Thursday found President Obama doing what he does best, which is certainly not acting like a President, but rather like the community organizer he really is and firing up a group of immigration activists:

“The clearest path to change is to change [the voter turnout] number. Si se puede, si votamos! Yes, we can, if we vote!”

Of course. Obama has no desire to put the kibosh on anything that might impinge upon his goal of ‘transforming America’ through importing vast numbers of new immigrants — people who will vote for the party that brung ’em to the Big Dance that is America, replete with all the goodies she can provide.

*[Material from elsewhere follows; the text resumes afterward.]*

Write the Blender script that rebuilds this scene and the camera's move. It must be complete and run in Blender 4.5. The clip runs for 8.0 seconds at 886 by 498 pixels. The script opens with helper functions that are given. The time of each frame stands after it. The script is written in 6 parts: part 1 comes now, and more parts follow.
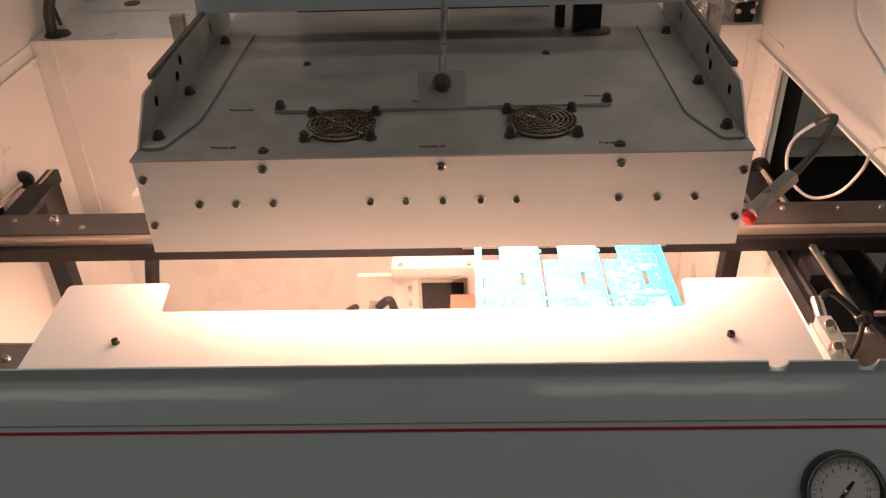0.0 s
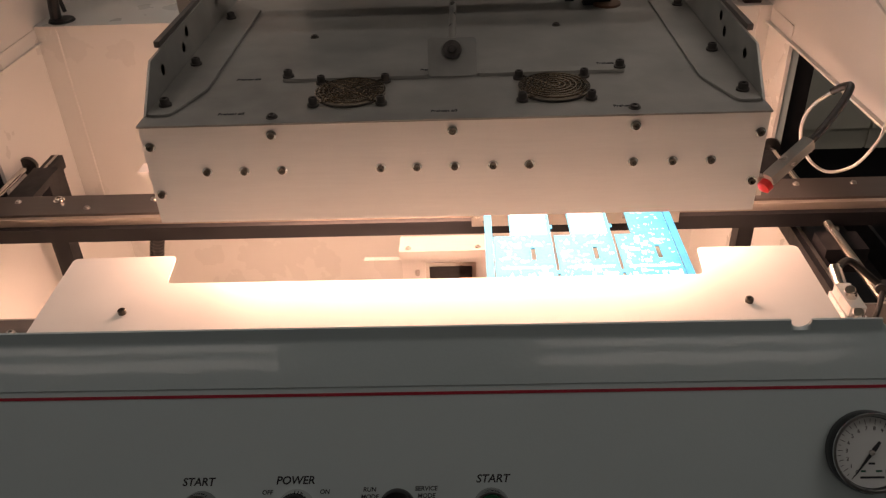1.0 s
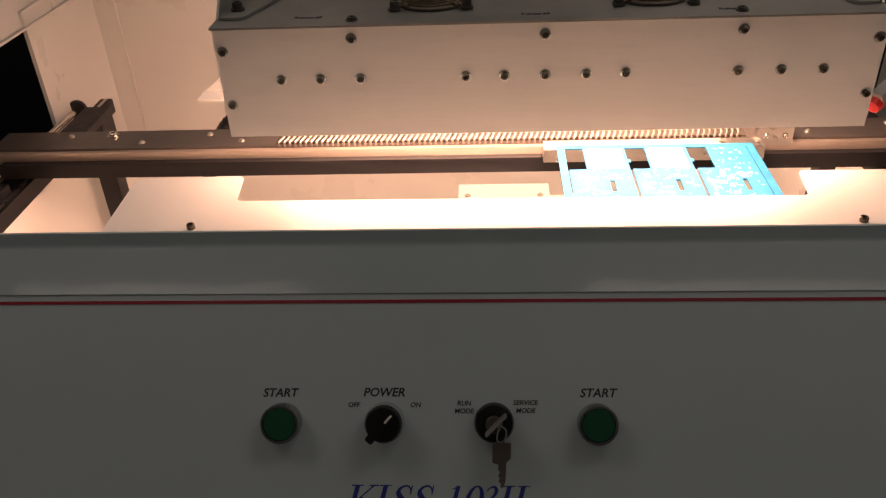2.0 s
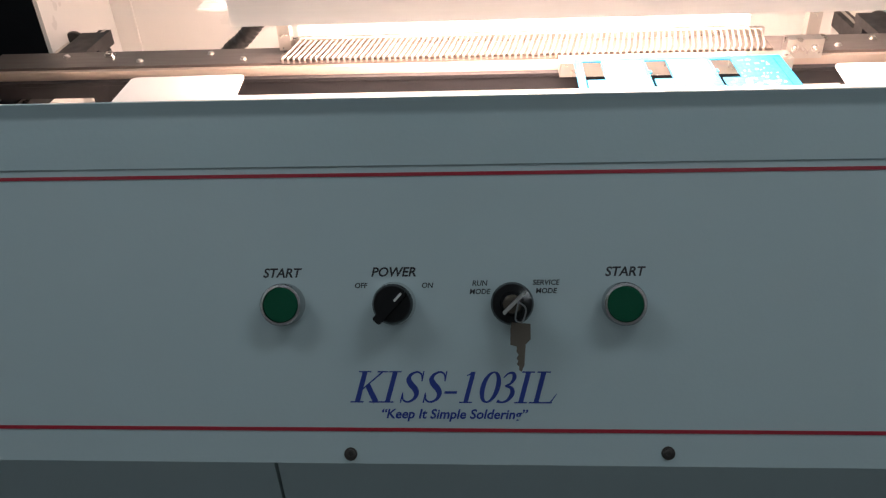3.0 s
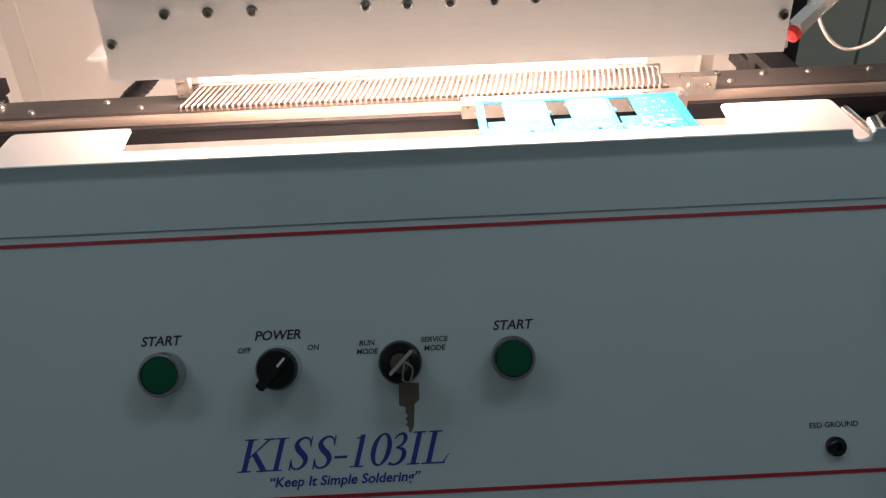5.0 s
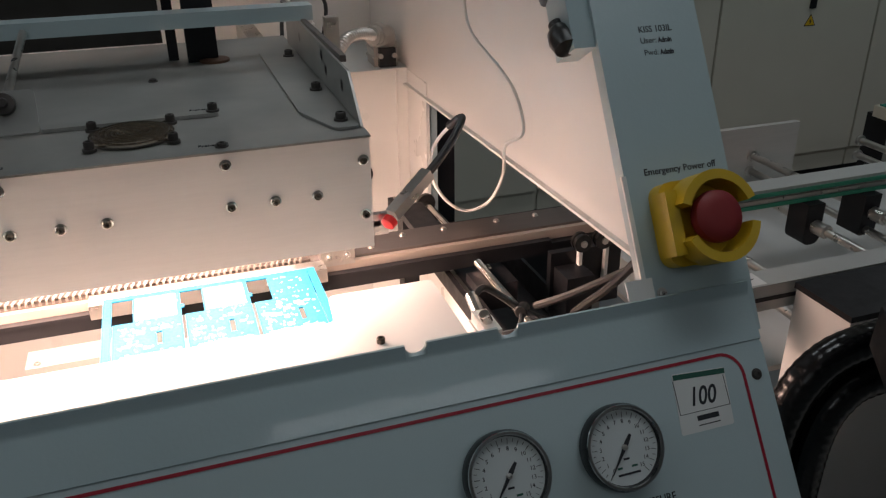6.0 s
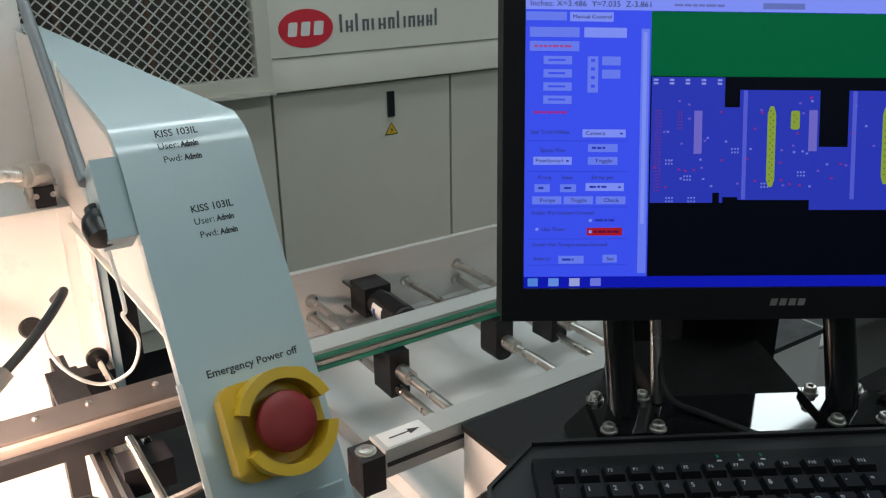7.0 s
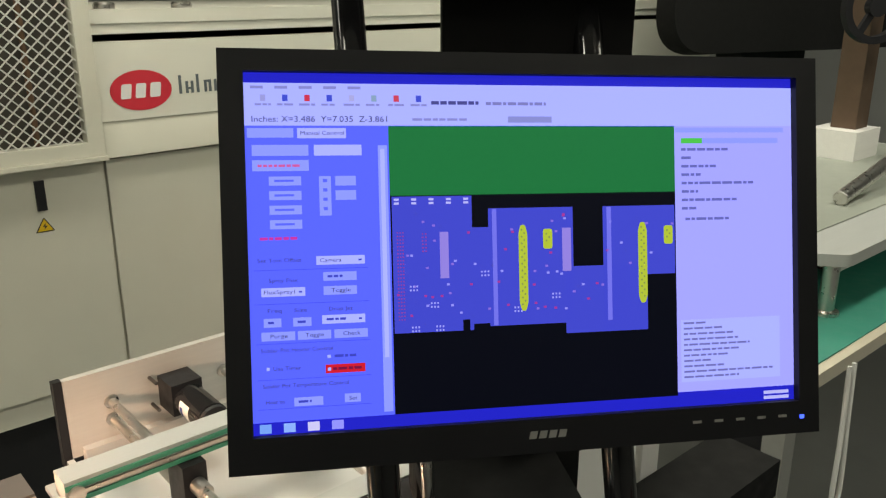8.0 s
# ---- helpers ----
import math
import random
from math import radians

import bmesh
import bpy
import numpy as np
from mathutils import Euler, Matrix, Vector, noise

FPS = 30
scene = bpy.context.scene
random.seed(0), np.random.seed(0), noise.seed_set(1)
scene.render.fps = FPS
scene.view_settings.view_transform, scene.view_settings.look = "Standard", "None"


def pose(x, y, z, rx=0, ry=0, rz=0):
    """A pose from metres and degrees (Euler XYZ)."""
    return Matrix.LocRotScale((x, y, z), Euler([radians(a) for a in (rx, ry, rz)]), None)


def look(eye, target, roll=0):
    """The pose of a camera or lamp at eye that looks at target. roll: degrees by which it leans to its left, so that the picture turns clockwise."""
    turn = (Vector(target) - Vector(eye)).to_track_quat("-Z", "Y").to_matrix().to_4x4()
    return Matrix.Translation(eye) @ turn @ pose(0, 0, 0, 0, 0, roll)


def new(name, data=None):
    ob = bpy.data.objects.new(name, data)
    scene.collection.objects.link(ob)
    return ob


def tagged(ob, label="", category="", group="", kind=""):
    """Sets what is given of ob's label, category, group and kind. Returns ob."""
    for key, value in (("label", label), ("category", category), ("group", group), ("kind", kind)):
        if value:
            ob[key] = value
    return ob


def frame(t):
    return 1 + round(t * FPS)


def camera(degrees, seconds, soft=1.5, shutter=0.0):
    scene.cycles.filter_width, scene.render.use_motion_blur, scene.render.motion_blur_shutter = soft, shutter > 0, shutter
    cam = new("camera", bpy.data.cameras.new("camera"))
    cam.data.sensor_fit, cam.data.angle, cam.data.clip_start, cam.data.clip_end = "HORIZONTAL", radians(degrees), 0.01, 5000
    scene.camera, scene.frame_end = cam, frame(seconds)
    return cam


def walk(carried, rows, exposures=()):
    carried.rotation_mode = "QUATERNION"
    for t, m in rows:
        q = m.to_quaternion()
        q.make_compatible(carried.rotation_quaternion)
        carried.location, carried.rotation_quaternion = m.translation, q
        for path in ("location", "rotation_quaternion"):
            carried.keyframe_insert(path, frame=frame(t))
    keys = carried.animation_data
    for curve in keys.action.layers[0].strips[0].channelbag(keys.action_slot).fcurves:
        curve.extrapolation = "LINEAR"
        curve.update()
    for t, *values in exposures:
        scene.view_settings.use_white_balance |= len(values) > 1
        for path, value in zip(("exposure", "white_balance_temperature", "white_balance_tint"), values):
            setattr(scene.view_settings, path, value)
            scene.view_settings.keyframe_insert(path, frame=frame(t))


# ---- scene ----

He wrapped up his speech with this:

“And six years ago, I asked you to believe, and tonight, I ask you to keep believing, not just in my ability to bring about change, but in your ability to bring about change. Because in the end, DREAMer is more than just a title, it’s a pretty good description of what it means to be an American. . . .

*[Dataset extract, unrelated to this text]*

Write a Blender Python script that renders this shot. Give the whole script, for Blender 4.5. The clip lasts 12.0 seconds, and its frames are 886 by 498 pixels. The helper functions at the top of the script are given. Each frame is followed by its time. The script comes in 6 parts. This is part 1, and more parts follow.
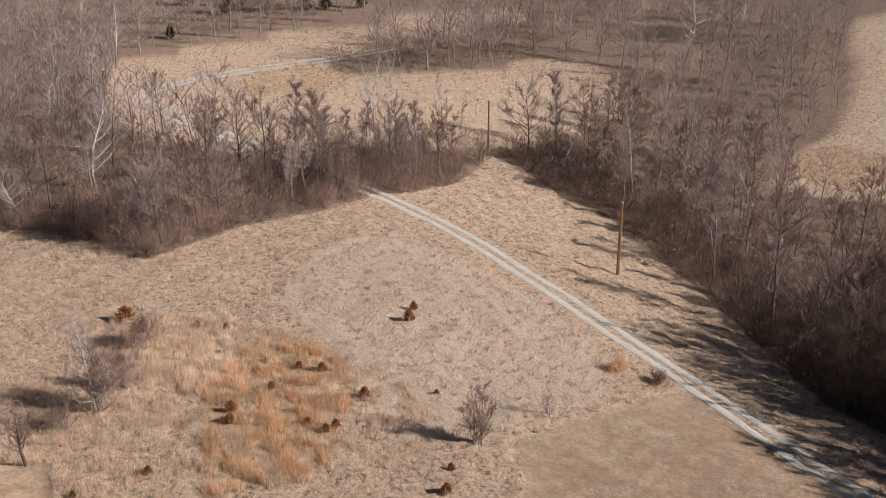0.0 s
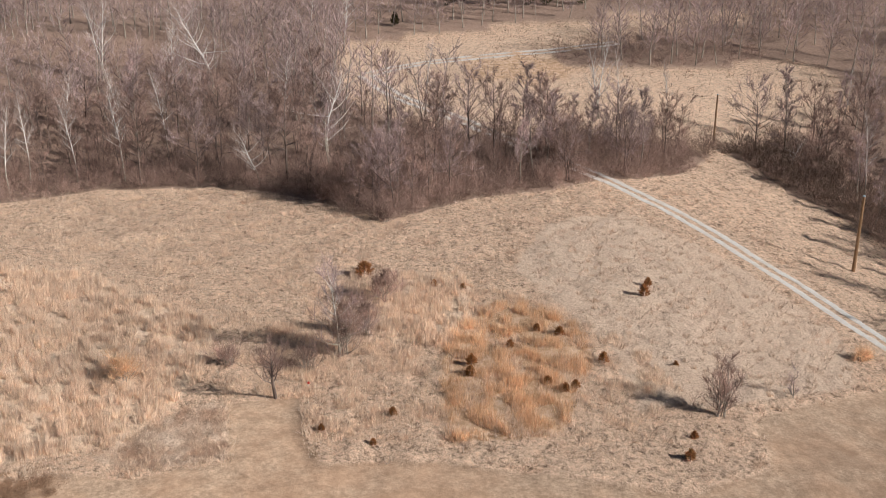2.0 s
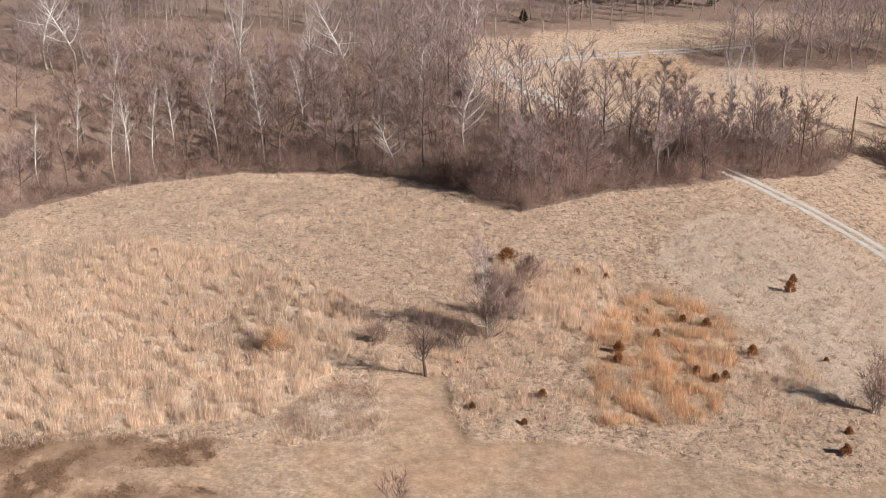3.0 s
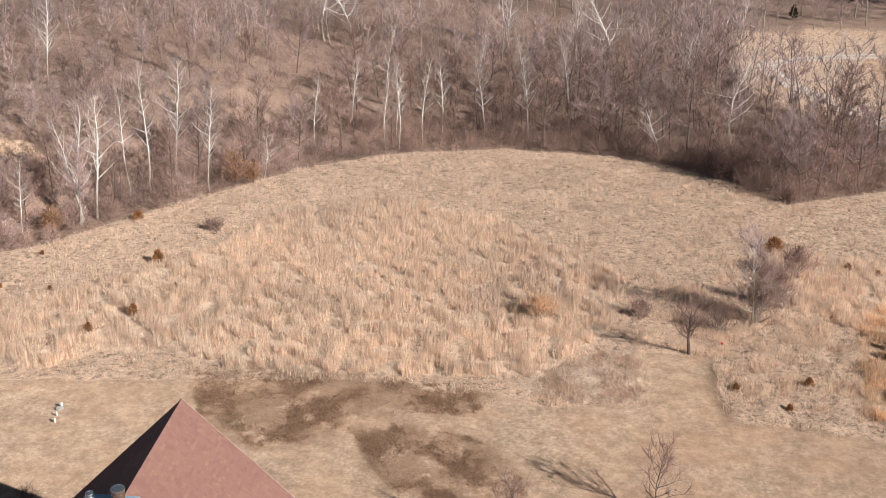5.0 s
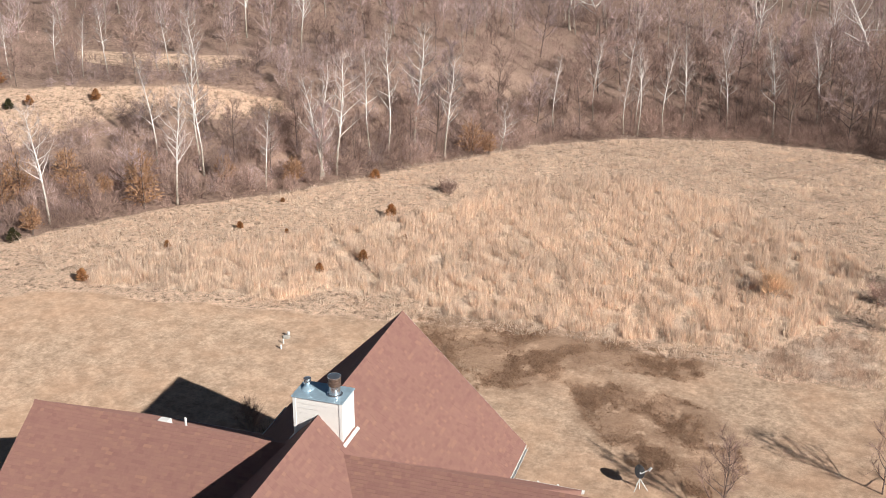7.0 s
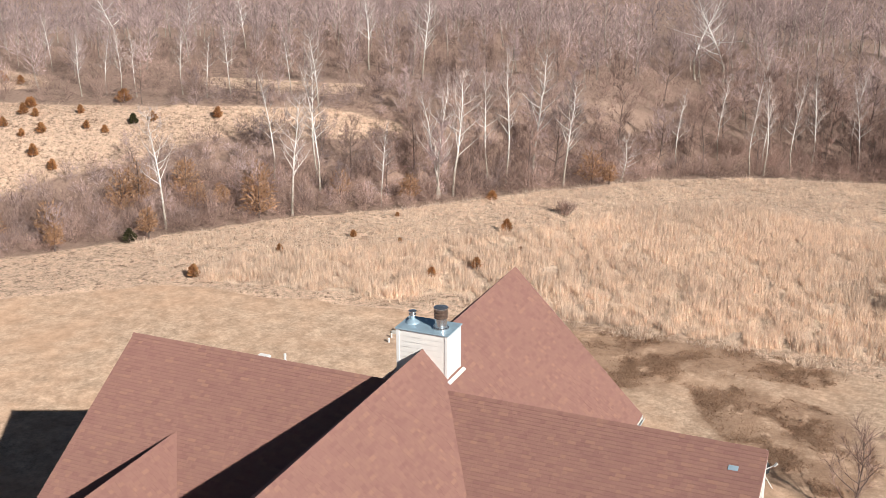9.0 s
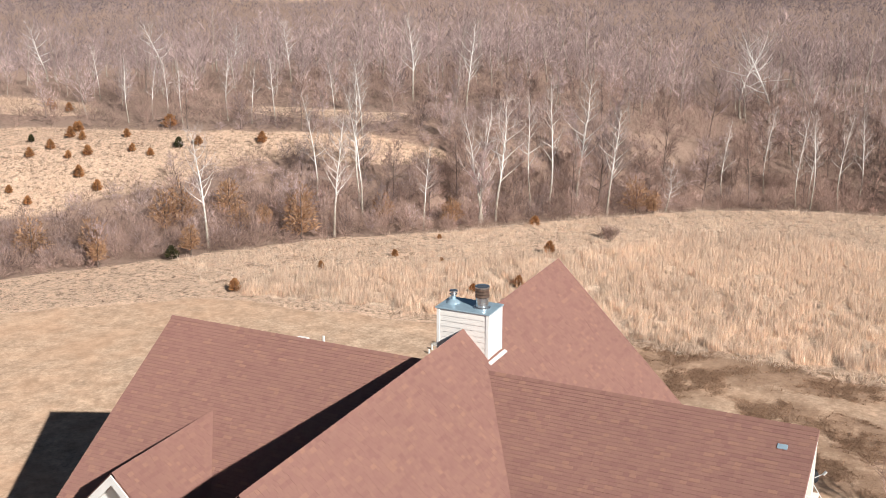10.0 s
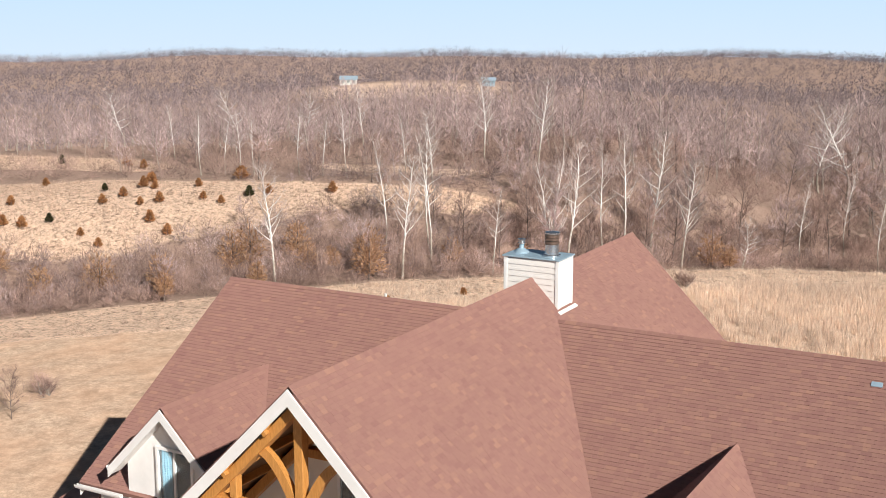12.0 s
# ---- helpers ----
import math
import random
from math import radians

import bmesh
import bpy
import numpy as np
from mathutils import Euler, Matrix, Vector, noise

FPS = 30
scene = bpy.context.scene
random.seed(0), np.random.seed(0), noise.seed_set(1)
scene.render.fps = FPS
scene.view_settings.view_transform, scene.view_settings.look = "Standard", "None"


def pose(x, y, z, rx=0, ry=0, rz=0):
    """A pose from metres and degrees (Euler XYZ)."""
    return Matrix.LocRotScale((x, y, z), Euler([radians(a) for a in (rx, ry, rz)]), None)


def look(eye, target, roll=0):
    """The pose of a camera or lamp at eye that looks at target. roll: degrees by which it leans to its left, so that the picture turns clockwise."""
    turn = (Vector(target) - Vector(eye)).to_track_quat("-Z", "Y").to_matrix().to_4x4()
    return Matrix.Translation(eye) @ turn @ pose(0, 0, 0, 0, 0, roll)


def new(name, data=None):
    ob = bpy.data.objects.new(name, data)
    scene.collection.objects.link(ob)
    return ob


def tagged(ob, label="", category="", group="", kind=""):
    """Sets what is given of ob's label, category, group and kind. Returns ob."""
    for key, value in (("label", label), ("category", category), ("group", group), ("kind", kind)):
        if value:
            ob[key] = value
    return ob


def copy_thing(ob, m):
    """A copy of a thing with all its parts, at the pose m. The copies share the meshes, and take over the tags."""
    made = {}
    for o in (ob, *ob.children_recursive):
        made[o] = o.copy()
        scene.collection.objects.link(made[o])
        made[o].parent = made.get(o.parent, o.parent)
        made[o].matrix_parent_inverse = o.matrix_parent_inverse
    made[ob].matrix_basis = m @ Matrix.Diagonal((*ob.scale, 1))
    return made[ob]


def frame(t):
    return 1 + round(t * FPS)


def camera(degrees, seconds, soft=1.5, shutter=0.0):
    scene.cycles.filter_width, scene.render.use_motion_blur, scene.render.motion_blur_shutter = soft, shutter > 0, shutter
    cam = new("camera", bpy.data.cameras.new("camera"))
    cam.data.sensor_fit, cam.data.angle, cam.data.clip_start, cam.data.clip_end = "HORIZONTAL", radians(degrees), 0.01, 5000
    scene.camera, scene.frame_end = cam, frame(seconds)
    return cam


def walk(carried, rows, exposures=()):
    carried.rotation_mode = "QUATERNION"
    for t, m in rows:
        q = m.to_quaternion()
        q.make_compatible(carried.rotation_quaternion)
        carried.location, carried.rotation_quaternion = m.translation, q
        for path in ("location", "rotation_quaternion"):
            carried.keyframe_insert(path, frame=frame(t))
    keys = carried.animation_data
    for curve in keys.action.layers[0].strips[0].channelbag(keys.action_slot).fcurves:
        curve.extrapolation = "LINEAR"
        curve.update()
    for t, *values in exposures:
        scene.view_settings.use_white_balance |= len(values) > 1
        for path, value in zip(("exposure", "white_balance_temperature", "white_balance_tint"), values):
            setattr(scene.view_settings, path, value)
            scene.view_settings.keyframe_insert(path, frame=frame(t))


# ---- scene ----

“That spirit is alive in America today, and with that spirit, no force on earth can stop us.”

Written by

Kim is a pint-sized patriot who packs some big contradictions. She is a Baby Boomer who never became a hippie, an active Republican who first registered as a Democrat (okay, it was to help a sorority sister's father in his run for sheriff), and a devout Lutheran who practices yoga. Growing up in small-town Indiana, now living in the Kansas City metro, Kim is a conservative Midwestern gal whose heart is also in the Seattle area, where her eldest daughter, son-in-law, and grandson live. Kim is a working speech pathologist who left school system employment behind to subcontract to an agency, and has never looked back. She describes her conservatism as falling in the mold of Russell Kirk's Ten Conservative Principles. Don't know what they are? Google them!

  • Kate says:

    “The nine most terrifying words in the English language are, ‘I’m from the government and I’m here to help.” -Ronald Reagan

  • J.Marie says:

    Thanks for tying the Ebola situation and the illegal immigration crises together so succinctly. It has recently been reported Thomas Eric Duncan, the man who carried Ebola into the USA, most likely knew of his infection and came here for the advanced medical treatment available. So about that airplane ride…

  • Xavier says:

    There have been numerous hemorrhagic fever outbreaks over the last several decades. Why is this one threatening the United States? The answer probably lies in the first five words of the title to this article.

  • Xavier says:

    Officials: Ebola patient’s blood went to CDC Tuesday morning, 2 days after patient made 2nd trip to hospital – @dallasnews

    Nice to see they’re acting with a sense of urgency, isn’t it?
    They probably sent it by mule.

  • Xavier says:

    A new study by the Center for Disease Control and Prevention (CDC) says that a model developed by CDC to estimate the spread of the Ebola virus shows that if current virus proliferation trends continue without additional interventions, the number of Ebola cases in Liberia and Sierra Leone will reach 1.4 million by mid-January 2015.

    That’s 100 days. 1.4 million and no travel restrictions.

  • GWB says:

    with that spirit, no force on earth can stop us

    Except maybe a streetlamp and a ro….. Nah, won’t type it out.

    That’s 100 days. 1.4 million and no travel restrictions.

    Funny thing is, two weeks ago that number was 1/2 million. A week ago it was only 1 million. Now it’s 1.4 million. Hmmmm, anyone seeing a trend here?